When we took over the Tilburg ERP, the first week's win was not replacing it. It was buying the business eighteen months of stability to plan a real legacy migration instead of an emergency one.
Open your own backup script tonight and grep for set -e. If it is not there, the war story is already written.
Key takeaway
In a legacy PHP system the business logic usually lives in the database. Read the stored procedures by call frequency, not alphabetically.
FAQ
Is PHP 5.6 still safe to run on a hardened server?
No. PHP 5.6 stopped getting security patches at the end of 2018. CVEs in PHP, its core extensions, or the bundled OpenSSL build will not be backported. Network hardening does not fix that.
Should we rewrite a legacy PHP ERP or migrate it?
Migrate first, rewrite by surface area. Business rules in stored procedures encode years of edge cases. A strangler-fig facade lets revenue keep flowing while you replace screens one at a time.
How do you read 180 stored procedures without losing a month?

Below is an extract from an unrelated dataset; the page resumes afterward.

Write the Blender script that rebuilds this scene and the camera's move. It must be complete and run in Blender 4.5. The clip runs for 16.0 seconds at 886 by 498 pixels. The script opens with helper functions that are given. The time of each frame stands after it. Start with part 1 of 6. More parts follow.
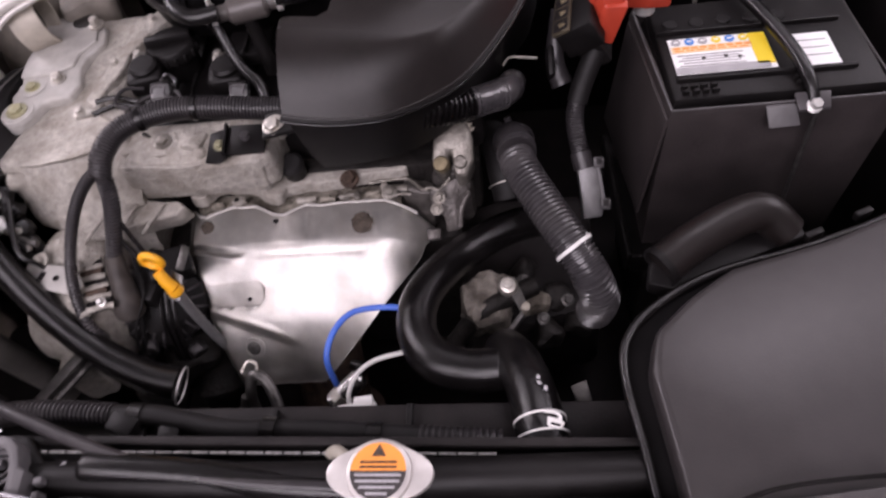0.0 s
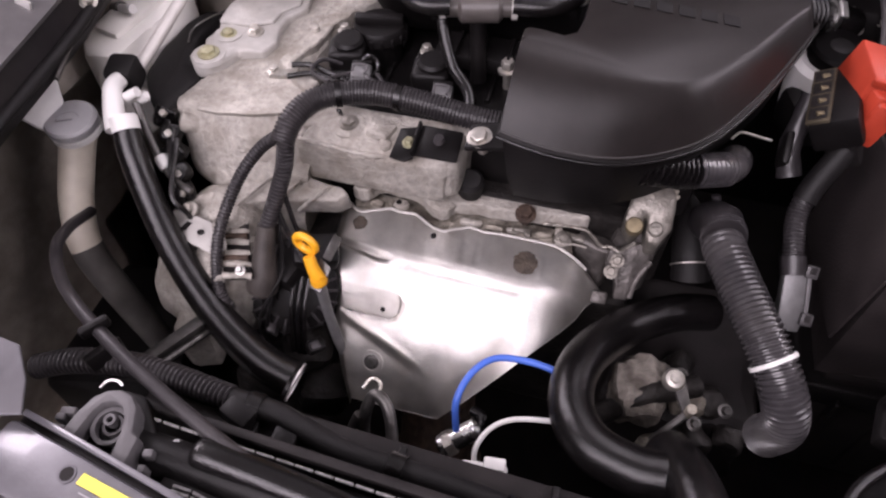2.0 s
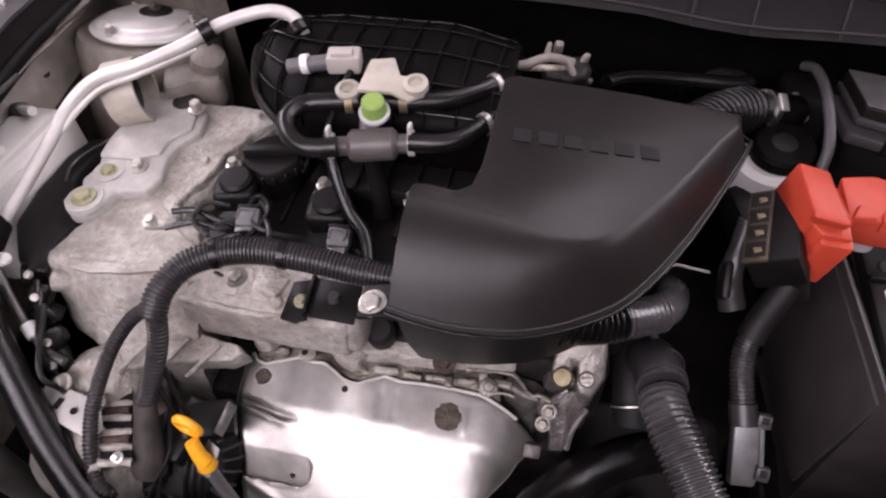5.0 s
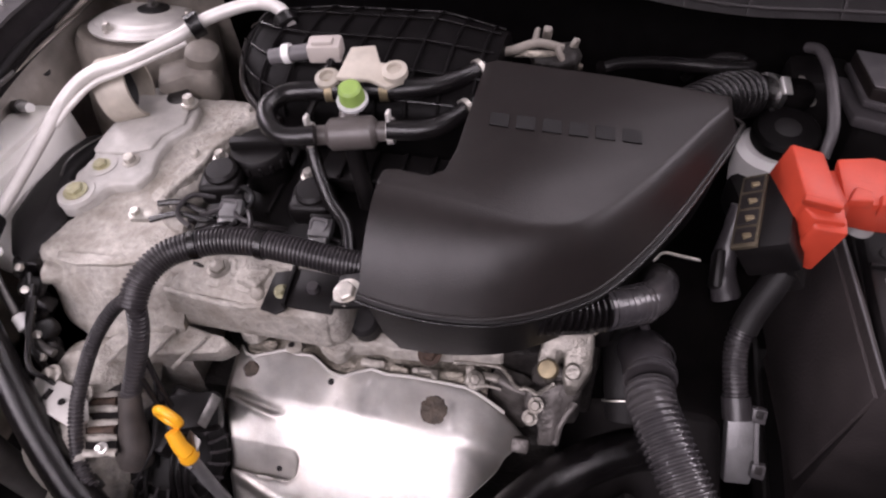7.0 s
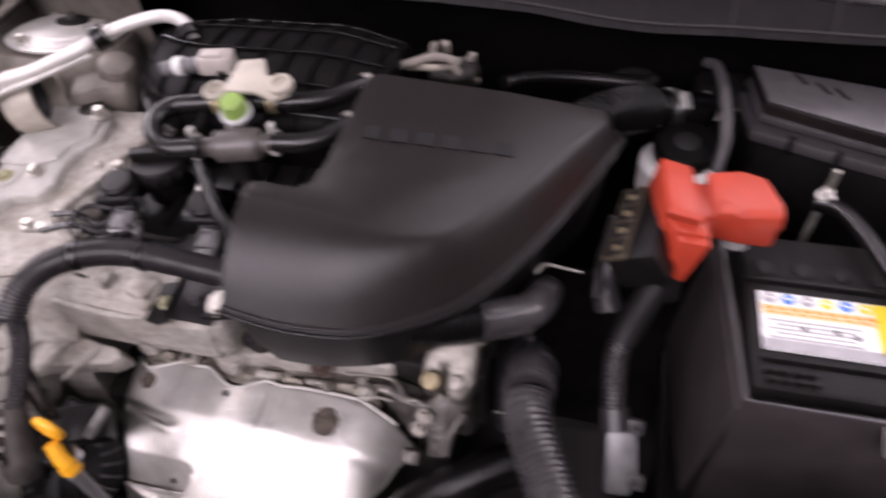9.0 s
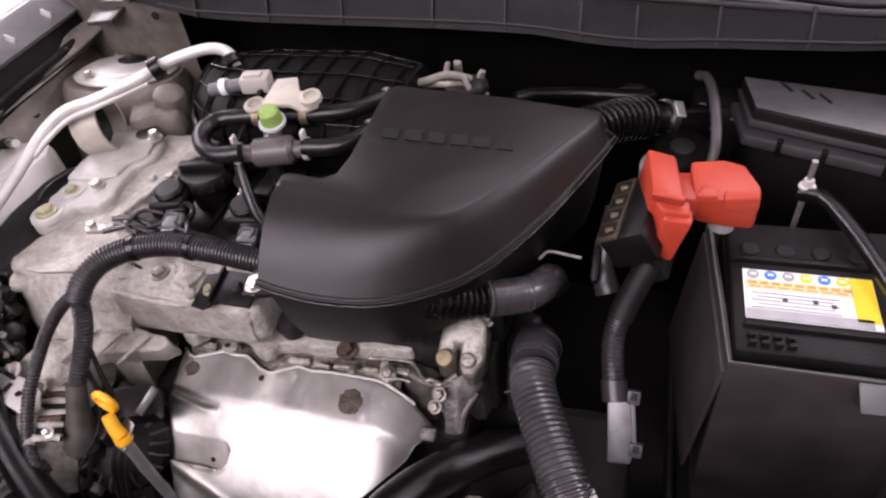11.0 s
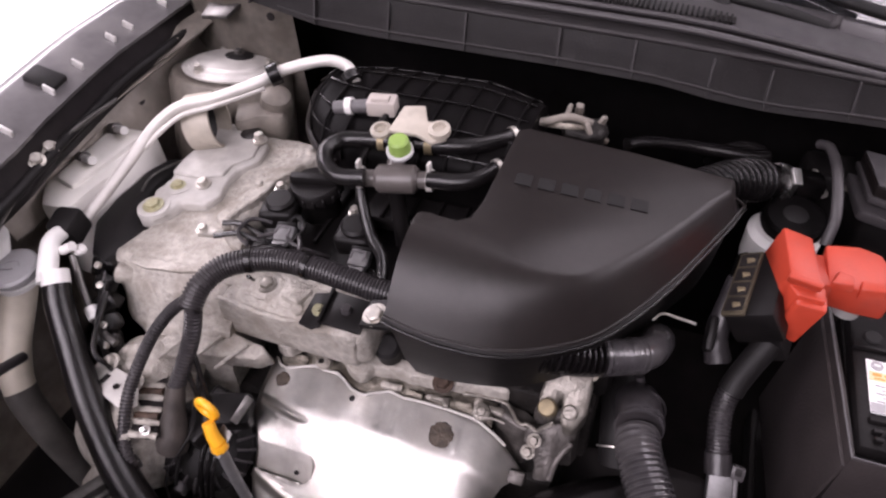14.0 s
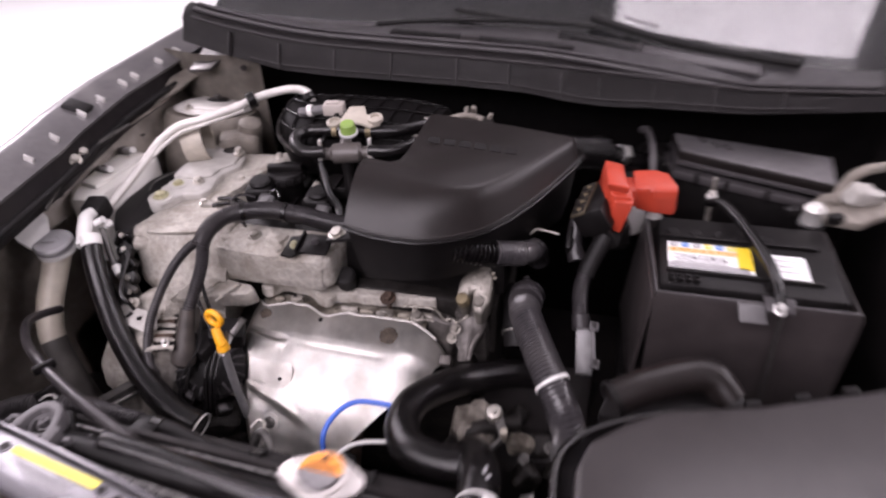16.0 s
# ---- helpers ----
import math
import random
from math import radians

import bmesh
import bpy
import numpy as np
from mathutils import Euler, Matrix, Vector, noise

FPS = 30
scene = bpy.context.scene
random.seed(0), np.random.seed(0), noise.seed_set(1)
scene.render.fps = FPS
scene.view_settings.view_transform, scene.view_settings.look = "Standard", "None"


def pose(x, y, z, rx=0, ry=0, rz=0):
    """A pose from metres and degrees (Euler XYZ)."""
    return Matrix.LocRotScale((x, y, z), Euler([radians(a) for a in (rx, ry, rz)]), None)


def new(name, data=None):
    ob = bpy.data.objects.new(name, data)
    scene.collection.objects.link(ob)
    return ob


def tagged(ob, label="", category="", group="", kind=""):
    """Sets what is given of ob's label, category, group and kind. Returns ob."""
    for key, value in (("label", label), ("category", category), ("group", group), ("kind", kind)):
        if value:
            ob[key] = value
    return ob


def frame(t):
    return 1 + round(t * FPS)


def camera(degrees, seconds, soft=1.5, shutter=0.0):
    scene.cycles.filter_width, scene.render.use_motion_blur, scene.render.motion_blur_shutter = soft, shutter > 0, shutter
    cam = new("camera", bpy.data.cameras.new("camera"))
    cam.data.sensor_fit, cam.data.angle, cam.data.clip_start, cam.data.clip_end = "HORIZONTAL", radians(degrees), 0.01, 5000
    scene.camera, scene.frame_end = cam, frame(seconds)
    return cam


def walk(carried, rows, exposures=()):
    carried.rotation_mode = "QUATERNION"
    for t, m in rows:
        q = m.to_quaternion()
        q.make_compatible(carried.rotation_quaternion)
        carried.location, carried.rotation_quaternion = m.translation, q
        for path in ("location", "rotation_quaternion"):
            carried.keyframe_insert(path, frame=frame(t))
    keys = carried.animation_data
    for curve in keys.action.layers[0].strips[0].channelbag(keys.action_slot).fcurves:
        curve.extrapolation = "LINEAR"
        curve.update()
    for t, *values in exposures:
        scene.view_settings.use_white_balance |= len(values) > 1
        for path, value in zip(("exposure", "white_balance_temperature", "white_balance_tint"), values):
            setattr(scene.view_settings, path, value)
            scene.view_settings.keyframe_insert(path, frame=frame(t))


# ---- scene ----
cam = camera(67.0, 16.0, soft=2.3, shutter=0.5)
# seconds, eye x y z, turns about x y z
PATH = [
    (0, 0.0306, -0.1368, 1.3437, 34.57, 6.19, -0.22),
    (0.3, 0.0190, -0.1391, 1.3593, 32.22, 5.36, 2.00),
    (0.5, -0.0050, -0.1433, 1.3290, 31.82, 5.66, 5.50),
    (0.7, -0.0376, -0.1223, 1.3180, 30.92, 6.04, 9.68),
    (1, -0.0800, -0.1043, 1.2846, 31.15, 4.55, 13.42),
    (1.5, -0.0967, -0.1008, 1.2852, 35.60, 2.21, 14.59),
    (2, -0.1010, -0.1010, 1.2976, 38.26, 0.39, 15.38),
    (2.5, -0.0926, -0.1056, 1.2945, 38.91, -0.07, 14.88),
    (3, -0.1089, -0.1010, 1.2884, 39.77, -2.13, 16.47),
    (3.5, -0.0818, -0.0419, 1.2970, 40.60, -1.37, 14.73),
    (4, -0.0715, 0.0163, 1.2766, 39.13, -0.78, 14.38),
    (4.5, -0.0683, 0.0678, 1.2845, 38.28, 1.51, 11.95),
    (5, -0.0575, 0.0660, 1.3157, 40.00, 1.96, 12.08),
    (7.5, -0.0094, 0.0779, 1.2944, 40.36, 4.38, 14.25),
    (8, -0.0135, 0.0806, 1.2997, 40.48, 3.79, 14.68),
    (8.5, -0.0082, 0.0789, 1.3096, 40.80, 3.80, 14.63),
    (9, 0.0825, 0.0942, 1.2920, 41.34, 3.78, 13.30),
    (9.2, 0.1504, 0.0840, 1.2817, 41.88, 6.31, 11.73),
    (11.3, 0.1198, 0.0125, 1.3031, 46.09, 6.21, 15.73),
    (11.5, 0.1145, 0.0256, 1.3078, 45.37, 6.13, 16.21),
    (12, 0.0928, 0.0313, 1.3198, 45.39, 5.37, 16.45),
    (12.5, 0.0844, 0.0359, 1.3181, 45.40, 4.97, 17.07),
    (13, 0.0611, 0.0489, 1.3427, 45.39, 3.71, 18.24),
    (13.5, 0.0104, 0.0239, 1.3503, 44.98, 2.49, 20.50),
    (14, 0.0234, 0.0194, 1.3410, 45.56, 2.65, 20.59),
    (14.5, 0.0290, 0.0173, 1.3537, 46.26, 2.17, 20.87),
    (15, 0.0585, 0.0137, 1.3616, 46.97, 3.81, 20.45),
    (15.5, 0.1084, -0.0415, 1.3530, 47.52, 6.44, 22.84),
    (15.6, 0.1637, -0.0652, 1.3438, 48.76, 7.88, 24.18),
    (15.8, 0.1913, -0.1596, 1.3474, 51.47, 6.02, 21.42),
    (15.9, 0.1999, -0.2267, 1.3507, 53.43, 5.23, 19.24),
    (16, 0.1422, -0.3124, 1.3560, 54.88, 2.22, 14.41),
]
walk(cam, [(t, pose(x, y, z, rx, ry, rz)) for t, x, y, z, rx, ry, rz in PATH], exposures=[(0.0, -0.60, 6330, 29), (1.0, -0.37, 6330, 29), (3.0, -0.30, 6330, 29), (4.5, -0.36, 6330, 29), (8.0, -0.31, 6330, 29), (9.0, -0.27, 6330, 29), (12.0, -0.18, 6330, 29), (14.5, -0.18, 6330, 29), (15.2, -0.11, 6330, 29), (16.0, -0.26, 6330, 29)])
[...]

Sort them by call frequency in the slow-query or general log. Ten usually account for most traffic. Read those first, document inputs and outputs, and triage the rest into a backlog.
What is the cheapest meaningful upgrade for a legacy backup script?
Add set -euo pipefail, check exit codes, write to off-box storage, and ping a heartbeat service that pages a human when the ping does not arrive on time.